Philippine inflation may stay at a 14-year high in February, according to the central bank, putting pressure on the monetary authority to sustain its most-aggressive tightening in two decades.
Bangko Sentral ng Pilipinas expects consumer prices to rise anywhere within 8.5 percent and 9.3 percent this month from a year ago, it said in a statement Tuesday.
That compares with the actual 8.7 percent level in January, the fastest since November 2008.
The BSP, which has raised borrowing costs by 400 basis points since May, said it “will continue to adjust its monetary policy stance as necessary to quell price pressures and tamp spillover inflation effects.”

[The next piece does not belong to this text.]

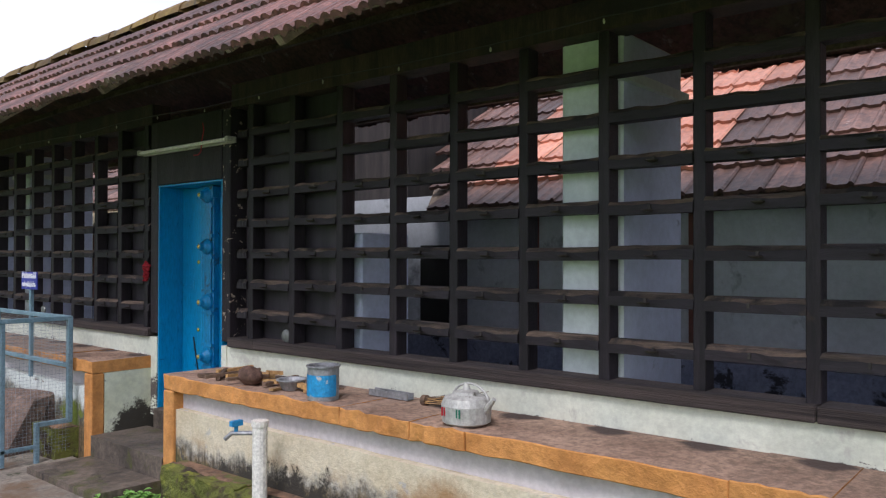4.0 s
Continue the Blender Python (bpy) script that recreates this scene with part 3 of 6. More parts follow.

Governor Felipe Medalla said on Friday that there’s scope for BSP to slow rate increases to a quarter point next month.
Still, central bank officials have maintained readiness to take action against rising inflation expectations, suggesting some runway for policy tightening.
In contrast, Southeast Asian peers Indonesia and Malaysia have paused on rates amid signs of easing inflation. Elsewhere in Asia, India is grappling with stubborn price pressures, although authorities there have slowed the rate action to 25 basis points.
In the Philippines, February inflation was mainly driven by higher prices of liquefied petroleum gas, pork, fish, egg and sugar, the BSP said.